Something happened between the time Bubba Cunningham told friends he was going to leave Tulsa University to accept the athletic director’s position at Kansas University and the time Tulsa announced Thursday he had signed a new contract with the Conference USA school.
Cunningham thought he wanted to succeed Lew Perkins, but when it came time to pull the trigger, he couldn’t do it.
He’s not the first man in sports to have a change of heart.
Former Kansas football coach Glen Mason accepted the job at Georgia as his team prepared for an appearance in the Aloha Bowl, but he changed his mind and stayed in Lawrence for one more year before bolting for Minnesota, where he prematurely was fired after the 2006 season.
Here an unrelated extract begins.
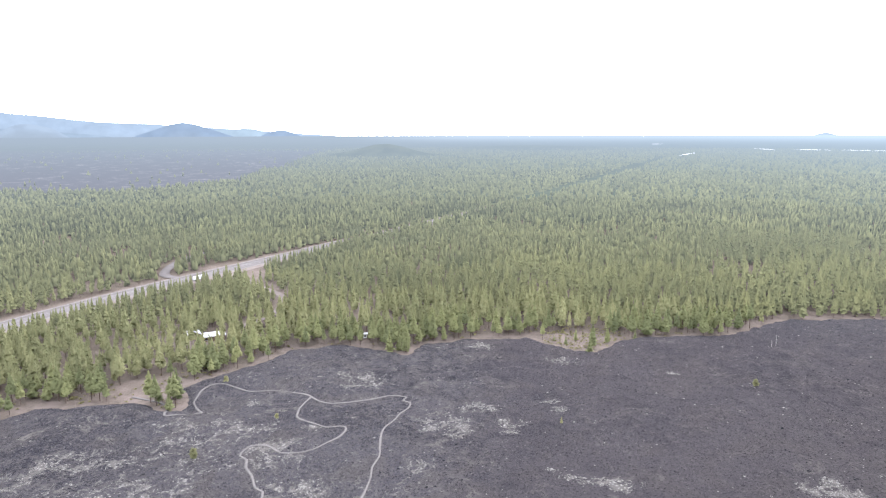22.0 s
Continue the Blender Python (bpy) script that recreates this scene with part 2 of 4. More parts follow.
def lava_material():
    m, nt, b = material("lava_rubble", 0.95)
    n = Nodes(nt)
    # smooth brown flow, greyer and mossier by turns
    cold = n.mix(n.ramp(n.noise(60, 5, 0.6, distort=0.6), 0.38, 0.62), (0.046, 0.0445, 0.049), (0.055, 0.052, 0.056))
    brown = n.mix(n.ramp(n.noise(60, 5, 0.6, distort=0.6), 0.38, 0.62), (0.047, 0.0435, 0.0445), (0.0575, 0.0515, 0.048))
    col = n.mix(n.attr("warm"), cold, brown)
    col = n.mix(n.math('MULTIPLY', n.attr("moss"), n.ramp(n.noise(35, 5, 0.65), 0.35, 0.6, 0.35, 1.0)), col, (0.050, 0.047, 0.038))
    col = n.mix(n.math('MULTIPLY', n.attr("rust"), 0.5), col, (0.055, 0.045, 0.045))
    col = n.mix(n.math('MULTIPLY', n.attr("warm"), n.ramp(n.noise(9, 5, 0.7), 0.58, 0.76, 0.0, 0.45)), col, (0.060, 0.044, 0.036))
    # long darker tongues of the flow
    col = n.mix(n.ramp(n.noise(95, 5, 0.65, distort=1.2), 0.47, 0.60, 0.0, 0.65), col, (0.034, 0.032, 0.0365))
    # brown swells of the flow and the fractured lines along them
    col = n.mix(n.math('MULTIPLY', n.ramp(n.noise(42, 5, 0.6, distort=1.6), 0.49, 0.62, 0.0, 0.42), n.ramp(n.attr("rust"), 0.0, 1.0, 1.0, 0.1)), col, (0.064, 0.057, 0.050))
    seam = n.ramp(n.math('ABSOLUTE', n.math('SUBTRACT', n.noise(55, 5, 0.62, distort=1.0), 0.5), 0.0), 0.016, 0.0)
    col = n.mix(n.math('MULTIPLY', seam, n.ramp(n.noise(17, 4, 0.6), 0.46, 0.6, 0.0, 0.9)), col, (0.125, 0.115, 0.101))
    # near-black winding lines on the warm part of the flow
    dark_seam = n.ramp(n.math('ABSOLUTE', n.math('SUBTRACT', n.noise(37, 5, 0.65, distort=1.4), 0.5), 0.0), 0.022, 0.0)
    col = n.mix(n.math('MULTIPLY', n.math('MULTIPLY', dark_seam, n.attr("warm")), n.ramp(n.noise(23, 4, 0.6), 0.44, 0.58, 0.0, 0.85)), col, (0.014, 0.0135, 0.015))
    # the smoother brown flow
    quiet = n.ramp(n.attr("calm"), 0.0, 1.0, 1.0, 0.42)
    col = n.mix(n.math('MULTIPLY', n.attr("calm"), 0.6), col, (0.0485, 0.0425, 0.0435))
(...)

On December 26, 2009, Florida football coach Urban Meyer announced he would resign after his team played in the Sugar Bowl on New Years Day. The next day, Meyer said he instead would take a leave of absence for health reasons. He coached the Gators one more year.
Former Georgia Tech basketball coach Bobby Cremins accepted the job at South Carolina, his alma mater, only to change his mind three days later, when he decided to stay in Atlanta.
Dana Altman’s heart didn’t look into it when he stood beside Arkansas athletic director Frank Broyles and sort of joined him in doing the school’s hog call.
Altman’s opening words: “I’m not sure my friends in Omaha would like to see me do that.”
One day later, he rejoined his friends in Omaha.
Cunningham didn’t make it all the way to a press conference. Why not? What happened? The time has arrived for Kansas chancellor Bernadette Gray-Little to end her silence on the AD search with the truth as she sees it.
The truth might just be that leaving Tulsa for Kansas didn’t feel any more right to Cunningham than coaching in the South felt to Mason or doing the hog call felt to Altman. If that’s the case, the search for the smoking gun will lead nowhere. Not long after unreported speculation was whispered by one voice in Lawrence, Bob Fescoe of 610 Sports tweeted words similar to that whisper: “When you agree to terms on a contract with someone, you better have those same terms on paper.”
Let’s say there were two offers, one to which Cunningham agreed, a second he couldn’t bring himself to sign.
If that happened, in the interest of transparency, the chancellor wouldn’t be harming anyone by identifying the differences. Let the public decide whether she deserves the blame for failing to make him comfortable enough to close the deal, or if Cunningham — who had convinced the search committee he wanted the job — latched onto a technicality to slip out of a move that, in the end, just didn’t feel right to him.
Cunningham was the right guy, but if another candidate of equal caliber can be landed, the first choice’s rejection won’t even be the second-worst thing to happen in the KU athletic department this week, ranking third, right behind junior college quarterback Zack Stoudt’s decision to reject KU’s offer in favor of Ole Miss. Stoudt might be more difficult to replace. The sad arrest of Mario Little early Thursday morning, of course, ranks at the top.